LISTEN: Trough develops into tropical low, but stays in Gulf
STORM chaser Jeff Higgins has updated his forecast for the monsoonal trough in the Gulf.
Speaking to The Observer this evening, Higgins said despite earlier modelling suggesting a number of possible scenarios with the movement of the trough, it now appears most likely to remain in the Gulf.
It has developed into a tropical low and may further develop into a tropical cyclone.
But Higgins stressed that this is only a slight chance at this stage.
This morning Jeff Higgins said one of a number of possible scenarios is that the trough could move to Cairns before tracking south -- although he stressed that there was only a slight chance of this occurring.
He also said this morning a possible scenario was that it would stay in the Gulf, which is the forecast that appears to be most accurate at this stage.
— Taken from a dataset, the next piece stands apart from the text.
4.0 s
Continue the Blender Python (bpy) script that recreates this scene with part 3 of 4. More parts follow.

LISTEN: Jeff Higgins explains
STORM chaser Jeff Higgins has outlined possible scenarios from the monsoonal trough in the north, including one - the perfect storm scenario - where it intensifies over Gulf waters and tracks south.
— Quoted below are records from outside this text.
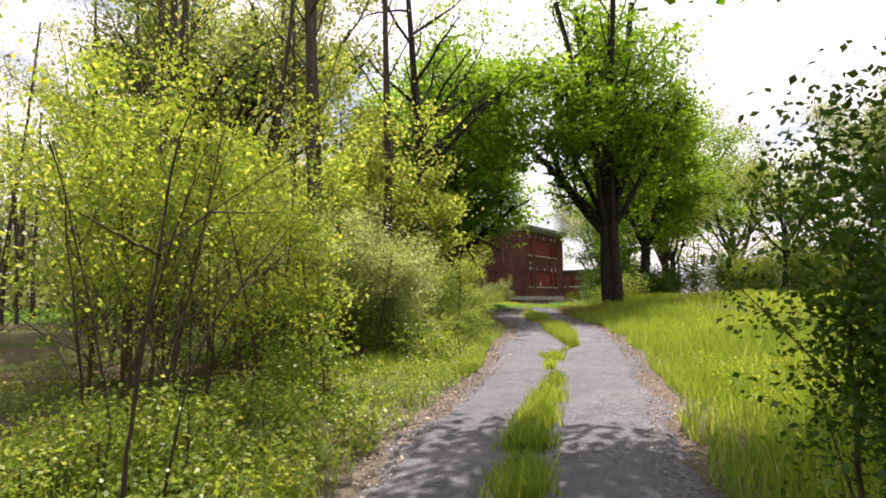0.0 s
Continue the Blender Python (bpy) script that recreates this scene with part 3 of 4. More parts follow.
wall_with_holes("wall_back", "x", 9.4, -25.0, -0.352, -0.75, EAVE, [], BRICK, -1)
wall_with_holes("wall_end", "y", -25.0, -5.248, 9.048, -0.75, EAVE, [], BRICK, 1)
# belt course, in lengths butted at the corners
part("belt_course", boxed(-0.3, -0.06, BELT0, 0.06, 9.46, BELT1, bevel=0.012), CONCRETE, hall, "grey-white concrete belt course")
part("belt_course", boxed(-5.09, -0.06, BELT0, -0.303, 0.3, BELT1, bevel=0.012), CONCRETE, hall)
part("belt_course", boxed(-5.45, -5.66, BELT0, -5.093, -0.003, BELT1, bevel=0.012), CONCRETE, hall)
part("belt_course", boxed(-25.06, -5.66, BELT0, -5.453, -5.3, BELT1, bevel=0.012), CONCRETE, hall)
# raised brick bands at the outer corners
for cx, cy in ((0.0, 0.0), (0.0, 9.4), (-5.15, -5.6)):
    for k in range(13):
        z = BELT1 + 0.04 + k * 0.46
        sy = -1 if cy > 5 else 1
        a, b = sorted((cy - sy * 0.012, cy + sy * 0.5))
        part("quoin", boxed(cx - 0.5, a, z, cx + 0.012, b, z + 0.425, bevel=0.006), BRICK, hall)
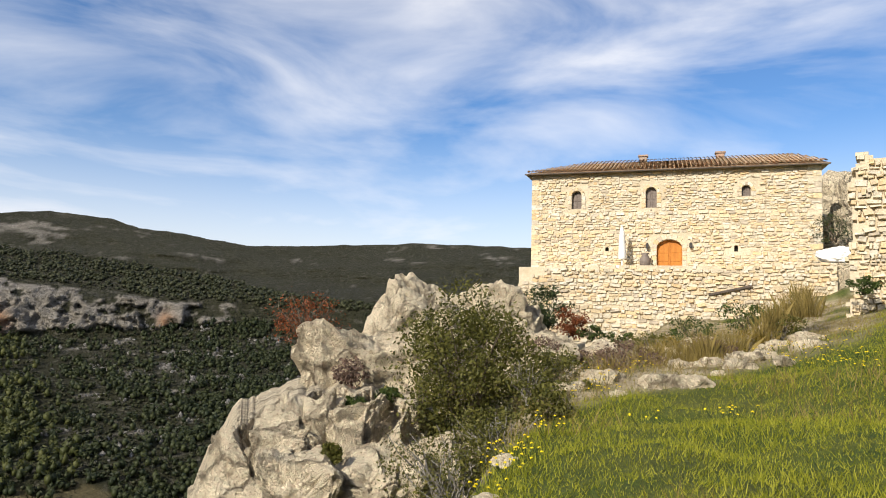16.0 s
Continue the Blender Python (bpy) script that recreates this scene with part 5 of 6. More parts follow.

He said modelling suggests it will intensify in Gulf waters, then could move across to Cairns where it would re-intensify in the Coral Sea before heading south.
But he stressed that this is just one of a number of possible scenarios.
"It is likely to track toward the east, so then it would become an ex-TC or just remain a tropical low along the far north Queensland coast.
"We're quite confident about that forecast.
"Then also the re-intensification once it enters the Coral Sea -- that's where models start to become very divided," he said, adding that would occur on Thursday.
The storm chaser said a possible scenario is the ridge over Queensland's east coast is likely to pull the trough down.
"If you have a ridge build up over Queensland it will pull it south," he said.
>> RELATED: BOM: Monsoonal trough could move south
That same trough may keep the possible cyclone off Queensland's coast as it tracks south toward the central coast.
But, he said, if an upper trough or a surface trough develops over central Queensland, which modelling suggest is a chance, "it may break that ridge down," he said.
"This would allow the cyclone to track in a more southerly or even south west direction.
"There is a chance of that happening later in the week.
"I guess would have to be within 300km off the coast for it to really effect the coast."
He said parts of north Queensland are expecting 400mm rain falls, showing the severity of the trough.